*Brief*: Transcribe every line exactly and omit anything that is a picture.

*Available data*:
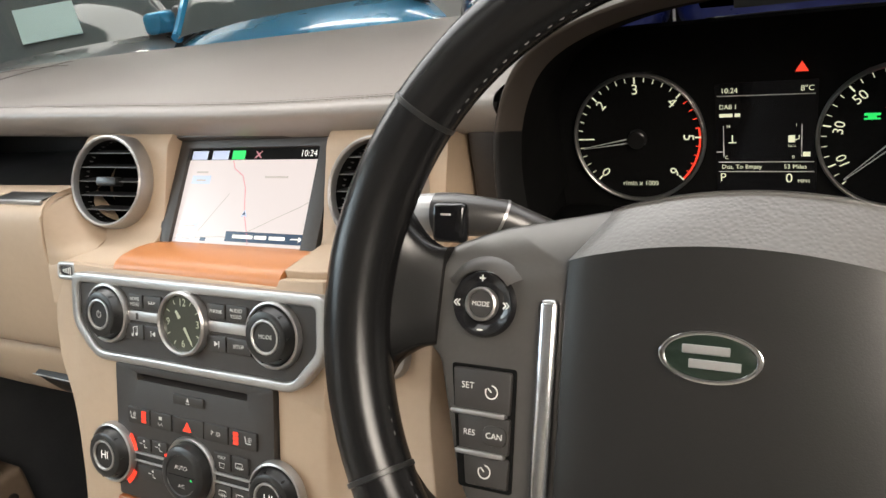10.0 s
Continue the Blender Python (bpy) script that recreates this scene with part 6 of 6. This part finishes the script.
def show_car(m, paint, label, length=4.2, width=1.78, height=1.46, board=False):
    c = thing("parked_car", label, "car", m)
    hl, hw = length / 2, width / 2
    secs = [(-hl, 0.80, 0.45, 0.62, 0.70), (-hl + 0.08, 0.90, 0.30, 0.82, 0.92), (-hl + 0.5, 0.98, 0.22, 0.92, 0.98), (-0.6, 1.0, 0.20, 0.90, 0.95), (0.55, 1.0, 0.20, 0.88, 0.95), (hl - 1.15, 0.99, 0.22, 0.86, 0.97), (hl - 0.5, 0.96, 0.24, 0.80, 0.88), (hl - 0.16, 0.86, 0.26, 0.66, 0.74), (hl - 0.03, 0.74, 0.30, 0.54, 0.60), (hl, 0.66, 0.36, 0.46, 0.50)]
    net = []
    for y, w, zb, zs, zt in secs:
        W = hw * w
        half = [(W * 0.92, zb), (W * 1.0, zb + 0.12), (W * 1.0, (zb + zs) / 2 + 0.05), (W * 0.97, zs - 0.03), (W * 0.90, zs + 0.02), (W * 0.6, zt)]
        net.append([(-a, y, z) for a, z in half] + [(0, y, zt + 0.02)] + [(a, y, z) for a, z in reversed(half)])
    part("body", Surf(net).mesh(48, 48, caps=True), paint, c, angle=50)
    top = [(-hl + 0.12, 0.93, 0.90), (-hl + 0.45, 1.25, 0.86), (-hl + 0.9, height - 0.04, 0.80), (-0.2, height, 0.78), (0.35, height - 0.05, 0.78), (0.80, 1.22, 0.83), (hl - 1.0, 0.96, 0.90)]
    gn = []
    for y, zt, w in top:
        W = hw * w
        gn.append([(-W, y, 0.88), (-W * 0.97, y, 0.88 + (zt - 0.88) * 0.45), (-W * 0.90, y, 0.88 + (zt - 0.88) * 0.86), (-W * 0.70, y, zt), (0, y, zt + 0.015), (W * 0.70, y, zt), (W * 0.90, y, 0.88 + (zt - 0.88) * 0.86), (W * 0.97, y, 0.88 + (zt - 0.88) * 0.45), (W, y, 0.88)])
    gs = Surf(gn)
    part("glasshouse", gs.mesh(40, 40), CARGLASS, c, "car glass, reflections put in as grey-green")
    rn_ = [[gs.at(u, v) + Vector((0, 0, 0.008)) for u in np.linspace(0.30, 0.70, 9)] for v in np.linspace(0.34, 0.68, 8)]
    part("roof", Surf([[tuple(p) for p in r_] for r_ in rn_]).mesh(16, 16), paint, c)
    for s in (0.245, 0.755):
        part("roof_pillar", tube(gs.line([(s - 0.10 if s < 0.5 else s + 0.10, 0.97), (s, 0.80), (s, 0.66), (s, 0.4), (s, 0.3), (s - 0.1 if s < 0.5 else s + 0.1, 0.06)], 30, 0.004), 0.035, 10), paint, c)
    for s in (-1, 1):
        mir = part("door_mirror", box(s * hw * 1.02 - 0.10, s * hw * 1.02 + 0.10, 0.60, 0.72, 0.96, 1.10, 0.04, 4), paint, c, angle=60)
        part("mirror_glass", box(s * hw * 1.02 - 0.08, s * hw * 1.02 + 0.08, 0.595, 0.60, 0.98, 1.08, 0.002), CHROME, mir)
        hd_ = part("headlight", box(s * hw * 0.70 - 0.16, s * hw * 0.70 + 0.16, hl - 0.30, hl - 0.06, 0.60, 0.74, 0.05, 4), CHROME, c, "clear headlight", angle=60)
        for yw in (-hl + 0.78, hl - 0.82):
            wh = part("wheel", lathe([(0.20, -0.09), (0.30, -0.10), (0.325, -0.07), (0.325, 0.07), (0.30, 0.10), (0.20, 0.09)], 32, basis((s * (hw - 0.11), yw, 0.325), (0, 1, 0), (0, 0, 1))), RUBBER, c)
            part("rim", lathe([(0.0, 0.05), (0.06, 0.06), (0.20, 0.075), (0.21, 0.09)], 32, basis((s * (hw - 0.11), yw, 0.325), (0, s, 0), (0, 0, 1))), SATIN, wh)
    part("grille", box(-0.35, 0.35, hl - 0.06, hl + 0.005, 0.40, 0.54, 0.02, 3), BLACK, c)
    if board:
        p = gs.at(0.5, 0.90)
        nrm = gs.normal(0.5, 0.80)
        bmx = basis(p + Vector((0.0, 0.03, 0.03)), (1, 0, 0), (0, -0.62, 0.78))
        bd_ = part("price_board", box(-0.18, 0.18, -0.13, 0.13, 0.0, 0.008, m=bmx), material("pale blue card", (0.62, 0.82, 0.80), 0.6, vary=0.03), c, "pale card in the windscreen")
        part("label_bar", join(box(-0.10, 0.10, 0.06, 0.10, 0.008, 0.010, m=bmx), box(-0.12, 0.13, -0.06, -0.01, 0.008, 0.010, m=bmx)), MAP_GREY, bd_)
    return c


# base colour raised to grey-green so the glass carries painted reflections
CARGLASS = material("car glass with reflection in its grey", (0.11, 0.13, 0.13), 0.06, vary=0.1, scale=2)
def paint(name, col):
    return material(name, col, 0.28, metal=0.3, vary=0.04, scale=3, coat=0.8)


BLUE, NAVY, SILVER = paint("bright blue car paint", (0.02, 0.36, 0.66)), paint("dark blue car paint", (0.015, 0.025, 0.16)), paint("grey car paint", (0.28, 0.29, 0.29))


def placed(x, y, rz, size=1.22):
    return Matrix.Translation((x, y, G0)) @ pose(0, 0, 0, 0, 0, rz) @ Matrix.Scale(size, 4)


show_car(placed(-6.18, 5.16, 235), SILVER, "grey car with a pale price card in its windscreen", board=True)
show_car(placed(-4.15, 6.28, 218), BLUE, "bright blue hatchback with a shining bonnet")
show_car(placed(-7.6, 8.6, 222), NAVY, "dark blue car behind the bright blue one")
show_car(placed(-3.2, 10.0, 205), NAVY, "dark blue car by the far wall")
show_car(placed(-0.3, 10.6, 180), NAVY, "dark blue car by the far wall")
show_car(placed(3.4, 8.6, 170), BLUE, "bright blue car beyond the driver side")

*Written response*:
10.0 s
Continue the Blender Python (bpy) script that recreates this scene with part 6 of 6. This part finishes the script.
def show_car(m, paint, label, length=4.2, width=1.78, height=1.46, board=False):
    c = thing("parked_car", label, "car", m)
    hl, hw = length / 2, width / 2
    secs = [(-hl, 0.80, 0.45, 0.62, 0.70), (-hl + 0.08, 0.90, 0.30, 0.82, 0.92), (-hl + 0.5, 0.98, 0.22, 0.92, 0.98), (-0.6, 1.0, 0.20, 0.90, 0.95), (0.55, 1.0, 0.20, 0.88, 0.95), (hl - 1.15, 0.99, 0.22, 0.86, 0.97), (hl - 0.5, 0.96, 0.24, 0.80, 0.88), (hl - 0.16, 0.86, 0.26, 0.66, 0.74), (hl - 0.03, 0.74, 0.30, 0.54, 0.60), (hl, 0.66, 0.36, 0.46, 0.50)]
    net = []
    for y, w, zb, zs, zt in secs:
        W = hw * w
        half = [(W * 0.92, zb), (W * 1.0, zb + 0.12), (W * 1.0, (zb + zs) / 2 + 0.05), (W * 0.97, zs - 0.03), (W * 0.90, zs + 0.02), (W * 0.6, zt)]
        net.append([(-a, y, z) for a, z in half] + [(0, y, zt + 0.02)] + [(a, y, z) for a, z in reversed(half)])
    part("body", Surf(net).mesh(48, 48, caps=True), paint, c, angle=50)
    top = [(-hl + 0.12, 0.93, 0.90), (-hl + 0.45, 1.25, 0.86), (-hl + 0.9, height - 0.04, 0.80), (-0.2, height, 0.78), (0.35, height - 0.05, 0.78), (0.80, 1.22, 0.83), (hl - 1.0, 0.96, 0.90)]
    gn = []
    for y, zt, w in top:
        W = hw * w
        gn.append([(-W, y, 0.88), (-W * 0.97, y, 0.88 + (zt - 0.88) * 0.45), (-W * 0.90, y, 0.88 + (zt - 0.88) * 0.86), (-W * 0.70, y, zt), (0, y, zt + 0.015), (W * 0.70, y, zt), (W * 0.90, y, 0.88 + (zt - 0.88) * 0.86), (W * 0.97, y, 0.88 + (zt - 0.88) * 0.45), (W, y, 0.88)])
    gs = Surf(gn)
    part("glasshouse", gs.mesh(40, 40), CARGLASS, c, "car glass, reflections put in as grey-green")
    rn_ = [[gs.at(u, v) + Vector((0, 0, 0.008)) for u in np.linspace(0.30, 0.70, 9)] for v in np.linspace(0.34, 0.68, 8)]
    part("roof", Surf([[tuple(p) for p in r_] for r_ in rn_]).mesh(16, 16), paint, c)
    for s in (0.245, 0.755):
        part("roof_pillar", tube(gs.line([(s - 0.10 if s < 0.5 else s + 0.10, 0.97), (s, 0.80), (s, 0.66), (s, 0.4), (s, 0.3), (s - 0.1 if s < 0.5 else s + 0.1, 0.06)], 30, 0.004), 0.035, 10), paint, c)
    for s in (-1, 1):
        mir = part("door_mirror", box(s * hw * 1.02 - 0.10, s * hw * 1.02 + 0.10, 0.60, 0.72, 0.96, 1.10, 0.04, 4), paint, c, angle=60)
        part("mirror_glass", box(s * hw * 1.02 - 0.08, s * hw * 1.02 + 0.08, 0.595, 0.60, 0.98, 1.08, 0.002), CHROME, mir)
        hd_ = part("headlight", box(s * hw * 0.70 - 0.16, s * hw * 0.70 + 0.16, hl - 0.30, hl - 0.06, 0.60, 0.74, 0.05, 4), CHROME, c, "clear headlight", angle=60)
        for yw in (-hl + 0.78, hl - 0.82):
            wh = part("wheel", lathe([(0.20, -0.09), (0.30, -0.10), (0.325, -0.07), (0.325, 0.07), (0.30, 0.10), (0.20, 0.09)], 32, basis((s * (hw - 0.11), yw, 0.325), (0, 1, 0), (0, 0, 1))), RUBBER, c)
            part("rim", lathe([(0.0, 0.05), (0.06, 0.06), (0.20, 0.075), (0.21, 0.09)], 32, basis((s * (hw - 0.11), yw, 0.325), (0, s, 0), (0, 0, 1))), SATIN, wh)
    part("grille", box(-0.35, 0.35, hl - 0.06, hl + 0.005, 0.40, 0.54, 0.02, 3), BLACK, c)
    if board:
        p = gs.at(0.5, 0.90)
        nrm = gs.normal(0.5, 0.80)
        bmx = basis(p + Vector((0.0, 0.03, 0.03)), (1, 0, 0), (0, -0.62, 0.78))
        bd_ = part("price_board", box(-0.18, 0.18, -0.13, 0.13, 0.0, 0.008, m=bmx), material("pale blue card", (0.62, 0.82, 0.80), 0.6, vary=0.03), c, "pale card in the windscreen")
        part("label_bar", join(box(-0.10, 0.10, 0.06, 0.10, 0.008, 0.010, m=bmx), box(-0.12, 0.13, -0.06, -0.01, 0.008, 0.010, m=bmx)), MAP_GREY, bd_)
    return c


# base colour raised to grey-green so the glass carries painted reflections
CARGLASS = material("car glass with reflection in its grey", (0.11, 0.13, 0.13), 0.06, vary=0.1, scale=2)
def paint(name, col):
    return material(name, col, 0.28, metal=0.3, vary=0.04, scale=3, coat=0.8)


BLUE, NAVY, SILVER = paint("bright blue car paint", (0.02, 0.36, 0.66)), paint("dark blue car paint", (0.015, 0.025, 0.16)), paint("grey car paint", (0.28, 0.29, 0.29))


def placed(x, y, rz, size=1.22):
    return Matrix.Translation((x, y, G0)) @ pose(0, 0, 0, 0, 0, rz) @ Matrix.Scale(size, 4)


show_car(placed(-6.18, 5.16, 235), SILVER, "grey car with a pale price card in its windscreen", board=True)
show_car(placed(-4.15, 6.28, 218), BLUE, "bright blue hatchback with a shining bonnet")
show_car(placed(-7.6, 8.6, 222), NAVY, "dark blue car behind the bright blue one")
show_car(placed(-3.2, 10.0, 205), NAVY, "dark blue car by the far wall")
show_car(placed(-0.3, 10.6, 180), NAVY, "dark blue car by the far wall")
show_car(placed(3.4, 8.6, 170), BLUE, "bright blue car beyond the driver side")